_Problem requirements_
All of the data should be output character for character, except the pictures.

_Data_
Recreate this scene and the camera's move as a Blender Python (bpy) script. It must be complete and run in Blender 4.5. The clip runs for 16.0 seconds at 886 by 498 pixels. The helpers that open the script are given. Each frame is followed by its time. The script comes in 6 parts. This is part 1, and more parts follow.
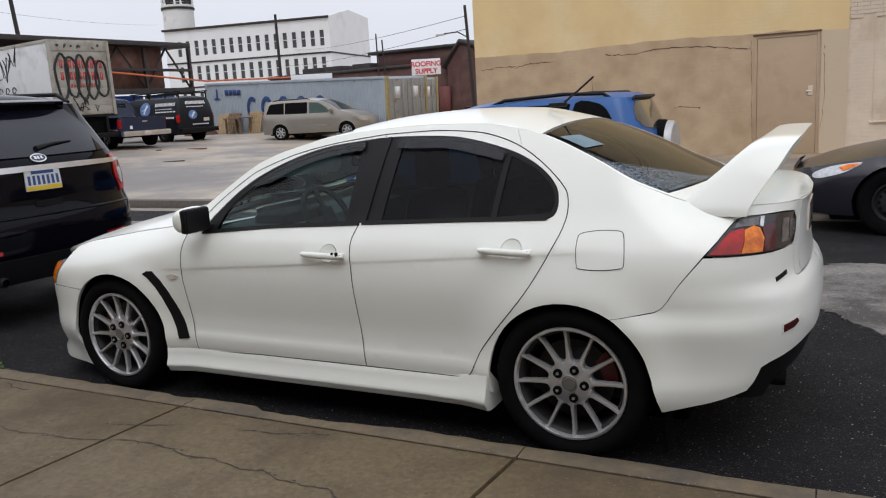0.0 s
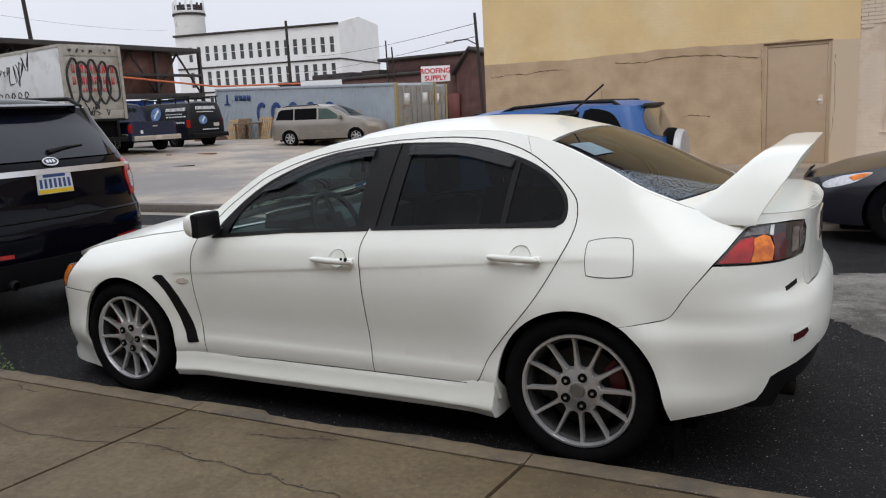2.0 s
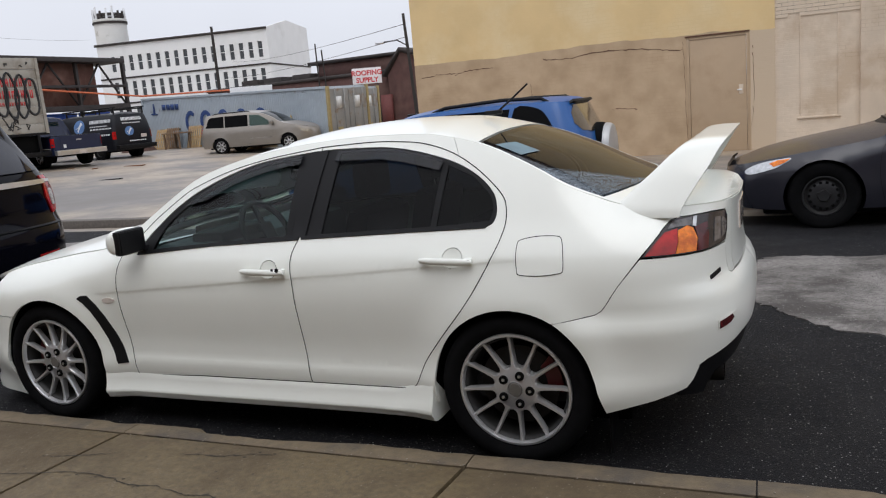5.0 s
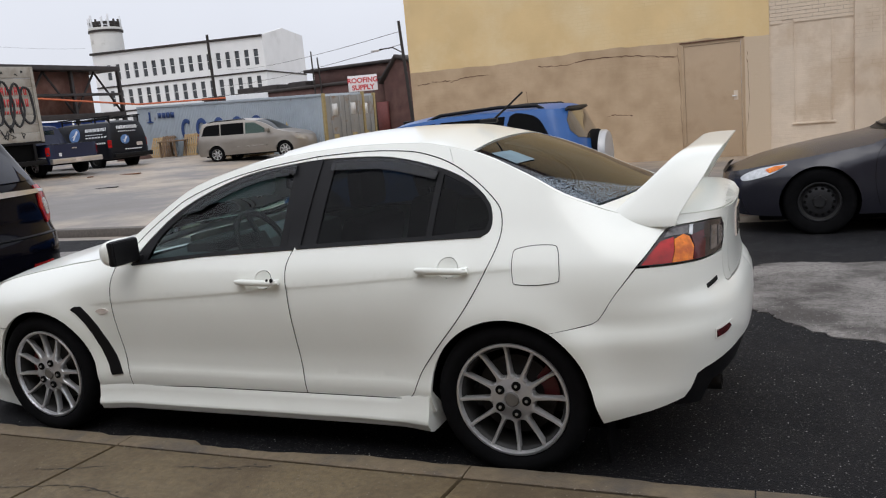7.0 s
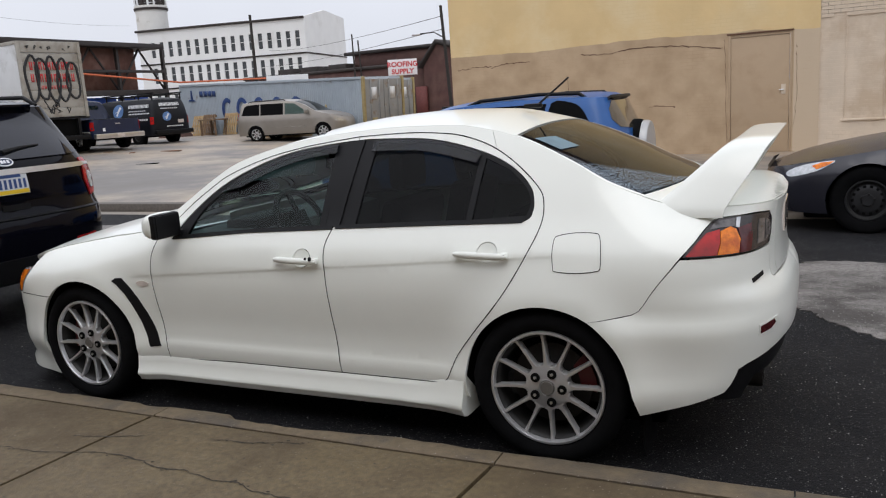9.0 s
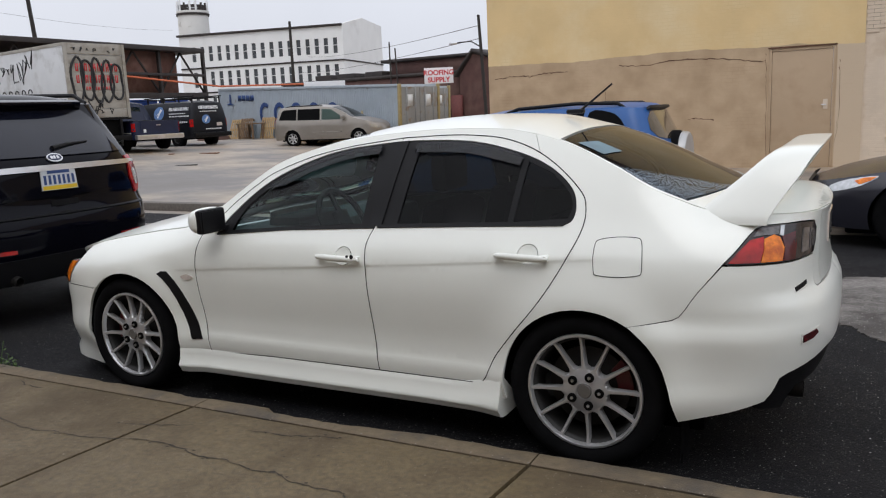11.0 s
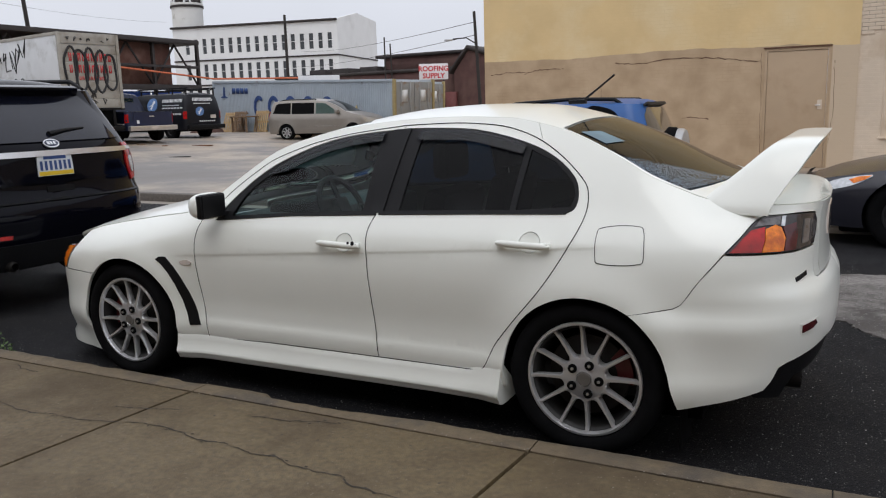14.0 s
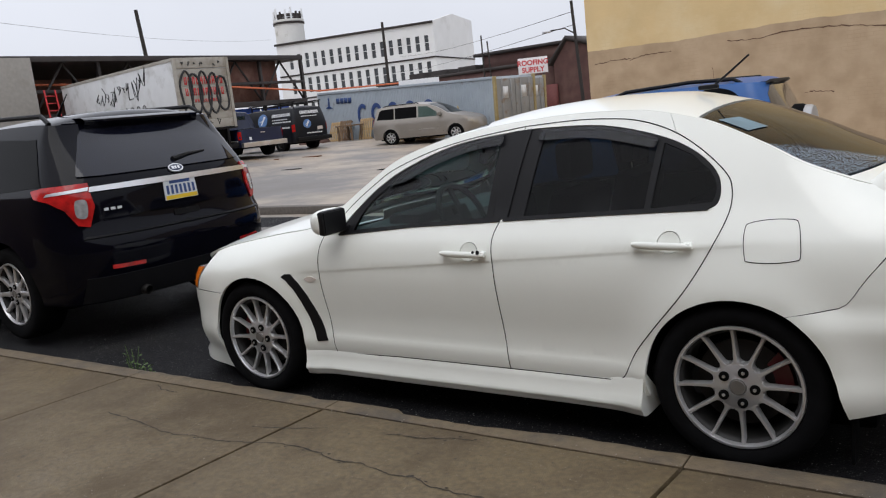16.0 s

_The reply_
Recreate this scene and the camera's move as a Blender Python (bpy) script. It must be complete and run in Blender 4.5. The clip runs for 16.0 seconds at 886 by 498 pixels. The helpers that open the script are given. Each frame is followed by its time. The script comes in 6 parts. This is part 1, and more parts follow.
0.0 s
2.0 s
5.0 s
7.0 s
9.0 s
11.0 s
14.0 s
16.0 s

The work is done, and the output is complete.